此示例使用 cuda::device::memcpy_async_tx 实现针对 TMA 拷贝的多阶段数据预取，并采用带有显式阶段跟踪的共享内存屏障来同步拷贝操作。

初始化阶段：设置共享内存屏障（每个阶段一个），并将前 num_stages 个批次预加载到不同的共享内存区域。
主处理循环：
- 等待：使用 mbarrier_try_wait_parity() 等待当前批次完成拷贝。
- 计算：处理当前批次的数据。
- 预取：为未来的数据（保持提前 num_stages 个批次）调度下一个 memcpy_async_tx 操作。
- 阶段管理：使用循环缓冲区方法在阶段间循环，并跟踪屏障奇偶性。

4.11.2.2. 使用 TMA 传输多维数组¶

在本节中，我们将重点讨论多维 TMA 拷贝。一维和多维情况的主要区别在于，必须在主机上创建张量映射并将其传递给 CUDA 内核。

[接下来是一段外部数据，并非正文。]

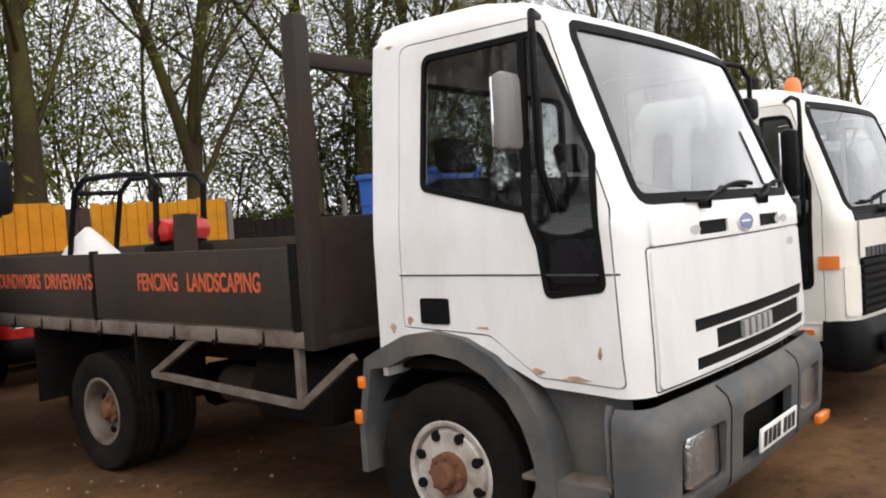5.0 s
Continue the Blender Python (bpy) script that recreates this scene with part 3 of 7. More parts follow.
def grille_bars(root, sh, poly, z0, z1, n, mat=None, back_mat=None, off=0.012, x0=None, name="grille"):
    """A dark recess with bars across it."""
    gr = part(name, sh.sheet(name, poly, [], 0.003, 0.012, 0.08), back_mat or TRIM, root)
    xs = np.array(poly)[:, 0]
    lo, hi = xs.min() + 0.01, xs.max() - 0.01
    h = (z1 - z0) / n
    for k in range(n):
        zc = z0 + (k + 0.5) * h
        part("grille_bar", sh.sheet("grille_bar", dense(rect(lo, zc - h * 0.3, hi, zc + h * 0.25), 0.08), [], off, 0.02, 0.2), mat or BLACK, gr)
    return gr


def beacon_bar(root, x0, x1, y, z, h=0.14, depth=0.3, mat=None, mid=None):
    """A low light bar: tinted end domes and a centre section on a dark foot."""
    mat = mat or BEACON
    lb = part("light_bar", Geo().box(x0 + 0.03, y - depth * 0.4, z - 0.02, x1 - 0.03, y + depth * 0.4, z + 0.03, 0.01), BLACK, root, "orange light bar")
    w = x1 - x0
    cut = [x0, x0 + w * 0.3, x1 - w * 0.3, x1]
    for k in range(3):
        prof = fillet([(y - depth / 2, z + 0.02), (y + depth / 2, z + 0.02), (y + depth * 0.42, z + h), (y - depth * 0.42, z + h)], 0.05, 3)
        g = Geo()
        a, b = cut[k] + 0.004, cut[k + 1] - 0.004
        g.box(a, y - depth / 2, z + 0.02, b, y + depth / 2, z + h, 0.035)
        part("light_section", g, mid if (k == 1 and mid) else mat, lb)
    return lb


def dome_beacon(root, x, y, z, r=0.075, h=0.17):
    b = part("beacon_base", Geo().lathe([(z - 0.06, r * 0.75), (z + 0.02, r * 1.05), (z + 0.03, r * 1.05), (z + 0.03, 0.001)], 18, "z", (x, y, 0)), BLACK, root)
    part("beacon_dome", Geo().lathe([(z + 0.03, r), (z + h * 0.55, r * 0.97), (z + h * 0.85, r * 0.85), (z + h, r * 0.6), (z + h + 0.005, 0.001)], 20, "z", (x, y, 0)), BEACON, b, "orange rotating beacon dome")
    return b


def letter_blocks(root, sh, x, z, n, w, h, mat, gap=0.3, off=0.006, slant=0.0, name="badge", arc=0.0, side=None):
    """A maker's badge as plain bars, one for each character; on the front, or on a side (-1 or 1)."""
    bd = new(name)
    bd.parent = root
    step, gap = w / n, max(gap, 0.42)
    for k in range(n):
        a = x - w / 2 + (k + gap / 2) * step
        zz = z + slant * (a - x) + arc * (1 - ((a - x) / (w / 2)) ** 2)
        pts = rect(a, zz - h / 2, a + step * (1 - gap), zz + h / 2)
        q = sh.front(pts) if side is None else sh.side(pts, side)
        part("badge_block", sh.sheet("badge_block", q, [], off, max(off - 0.0005, 0.001), 0.3), mat, bd)
    return bd


def seam(root, sh, poly, w=0.006, mat=None, name="panel_gap"):
    """A dark closed joint line round a panel."""
    return part(name, sh.sheet(name, grow(poly, w / 2), [grow(poly, -w / 2)], 0.0016, 0.004, 0.3), mat or TRIM, root)

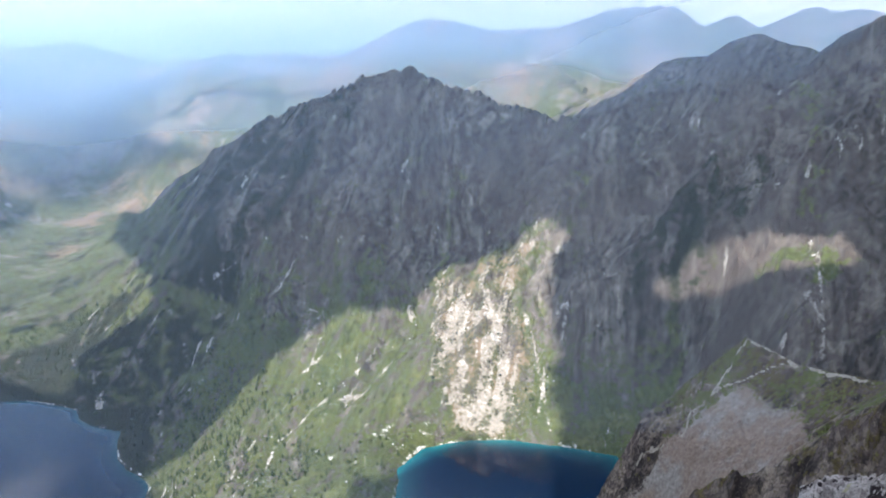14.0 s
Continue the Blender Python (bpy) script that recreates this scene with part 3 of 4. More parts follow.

下表总结了批量张量异步 TMA 的可能源和目标内存空间、完成机制，以及在设备代码中公开此功能的 API。

方向	批量张量异步拷贝 (TMA, CC9.0+)
源	目标	完成机制	API
global	global
shared::cta	global	bulk async-group	cuda::ptx::cp_async_bulk_tensor
global	shared::cta	shared memory barrier	cuda::ptx::cp_async_bulk_tensor
global	shared::cluster	shared memory barrier	cuda::ptx::cp_async_bulk_tensor
shared::cta	shared::cluster	shared memory barrier	cuda::ptx::cp_async_bulk_tensor
shared::cta	shared::cta

所有功能都需要内联 PTX，目前可通过 CUDA Standard C++ 库中的 cuda::ptx 命名空间获得。

接下来，我们将描述如何使用 CUDA 驱动程序 API 创建张量映射、如何将其传递给设备，以及如何在设备上使用它。

驱动程序 API。张量映射是使用 cuTensorMapEncodeTiled 驱动程序 API 创建的。可以通过直接链接驱动程序库 (-lcuda) 或使用 cudaGetDriverEntryPointByVersion API 来访问此 API。下面，我们展示如何获取指向 cuTensorMapEncodeTiled API 的指针。更多信息，请参阅驱动程序入口点访问。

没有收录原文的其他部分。